I have to agree with Leslie. My grandparents had a sulfer water well and I always associate sulfer water with vists to them. You CAN get used to it. I'd go with a sink side Brita filter pitcher and try to get used to it. Or start saving pennies! Frankly, $1500 to clean up water that is already safe to drink seems a bit much, though.

-- Jennifer L. (Northern NYS) (jlance@nospammail.com), September 28, 2001.

Mitch, do you especially notice it in the hot water? If so, take the "tube" out of the center of your water heater, and see if that helps.

My daughter had a water heater that had a thin tube down the center from the top (supposed to help with hard water or something), and her water smelled awful. A plumber told her to take it out (we just unscrewed it and put a plug in the top of the heater), and now there is no smell to her water. Perhaps that's not the case in your situation, but it might help. Seems the metal in the tube reacts with some types of water and makes a horrible smell. Water heater works just great without the tube.

-- Bonnie (chilton@stateline-isp.com), September 28, 2001.

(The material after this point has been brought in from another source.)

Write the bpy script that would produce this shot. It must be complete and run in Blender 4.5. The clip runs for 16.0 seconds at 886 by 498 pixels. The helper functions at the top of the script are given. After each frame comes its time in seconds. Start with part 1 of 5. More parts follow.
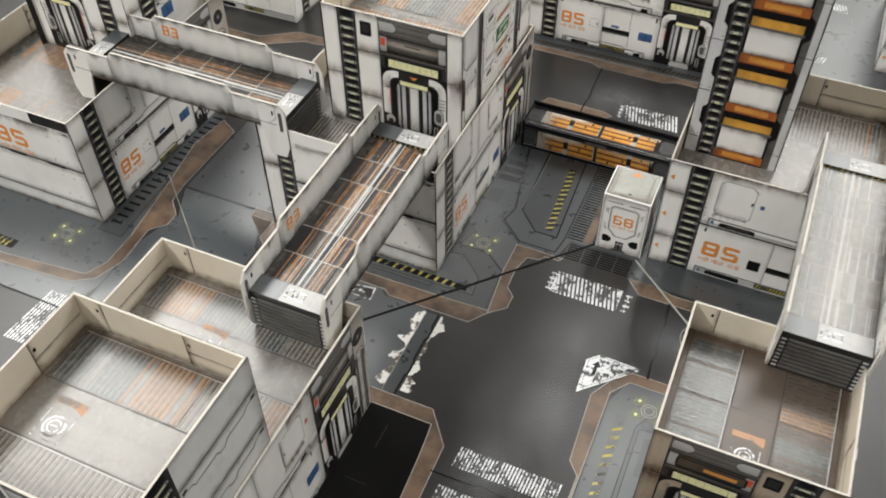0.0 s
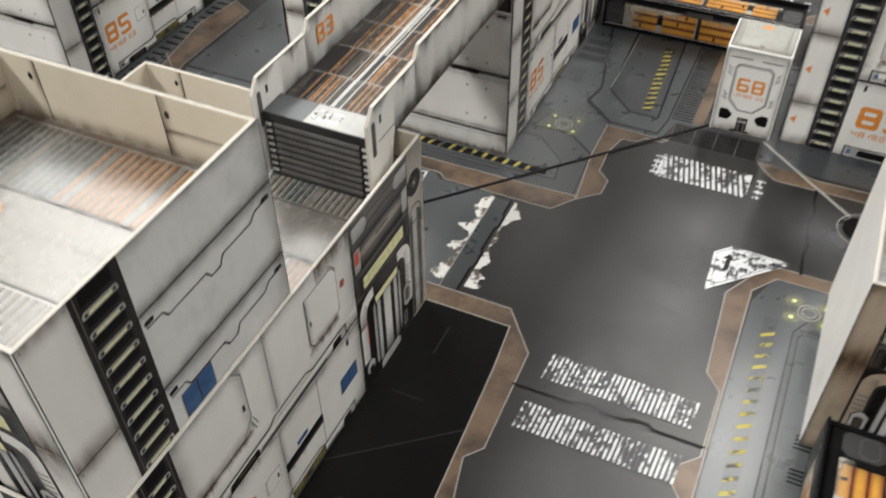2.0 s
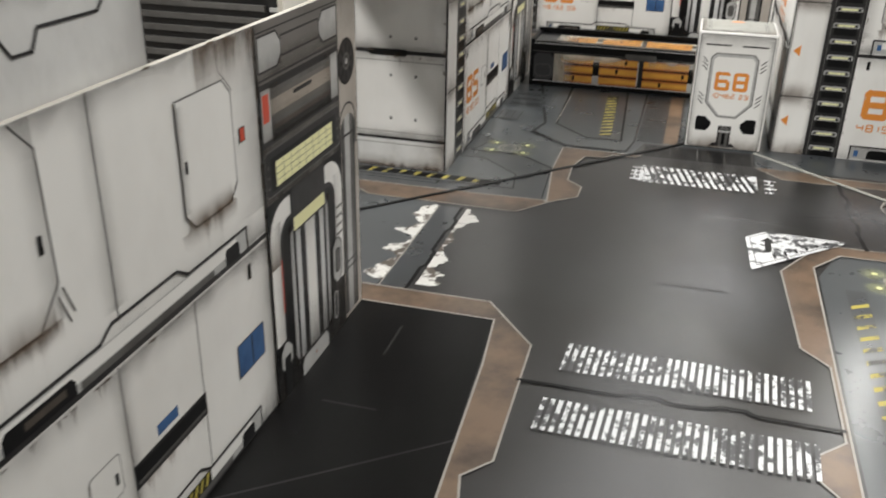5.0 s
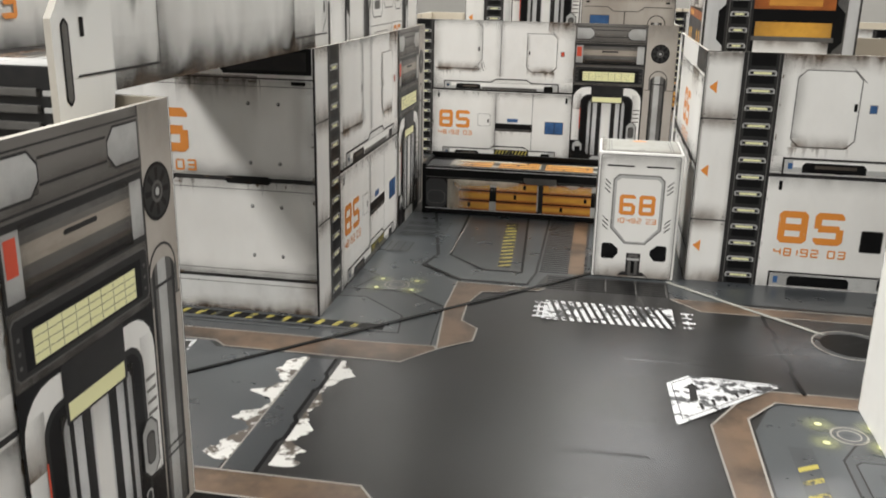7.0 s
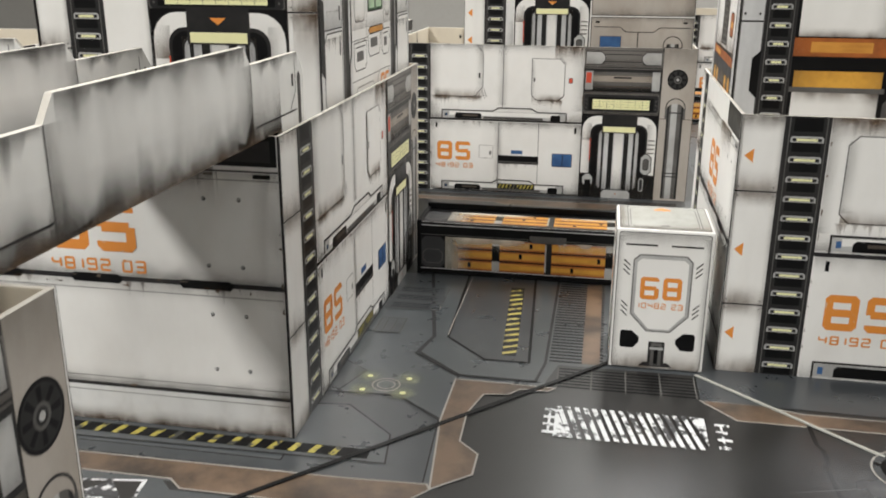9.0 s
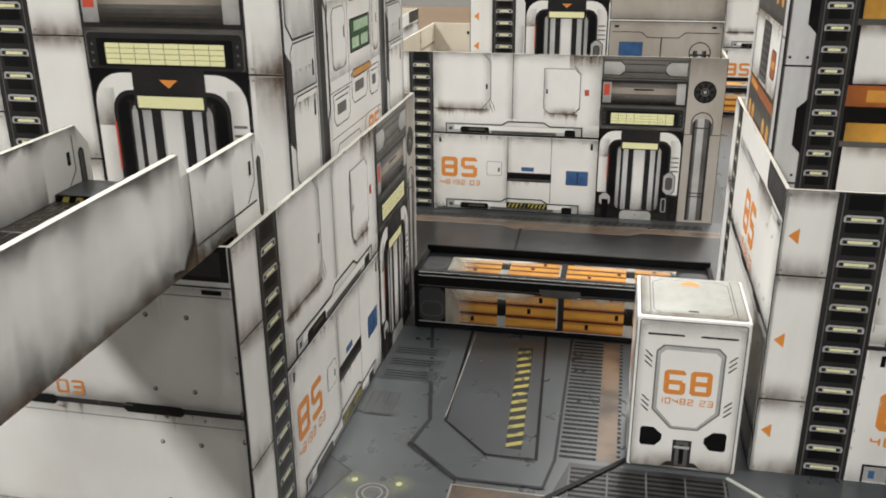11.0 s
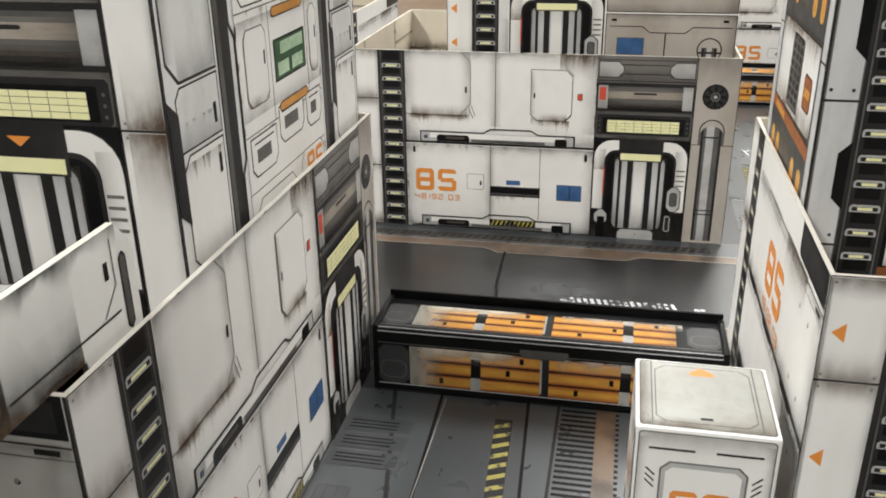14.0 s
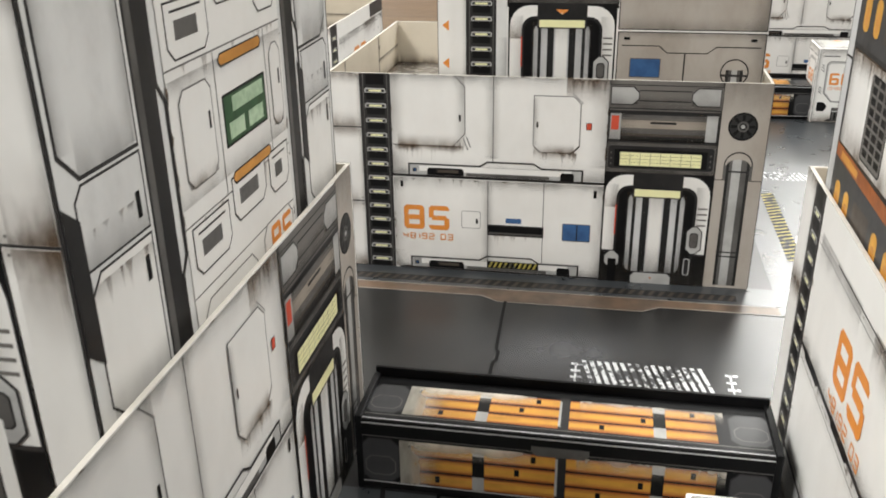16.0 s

Assuming you don't have a bacteria in your water which is making the smell, then I think Garth has the answer. We put an ozone system on our house water and it works pretty well...but knowing what I do now, I would have put in a cistern to pump the well water into then pumped that into the house. If you fill a glass from the faucet, does it fizz? If so, that's the gas Garth mentioned coming off the water and where it goes so goes the smell/taste. You have to be able to oxidize the water though, so the aerator mentioned is probably a good idea.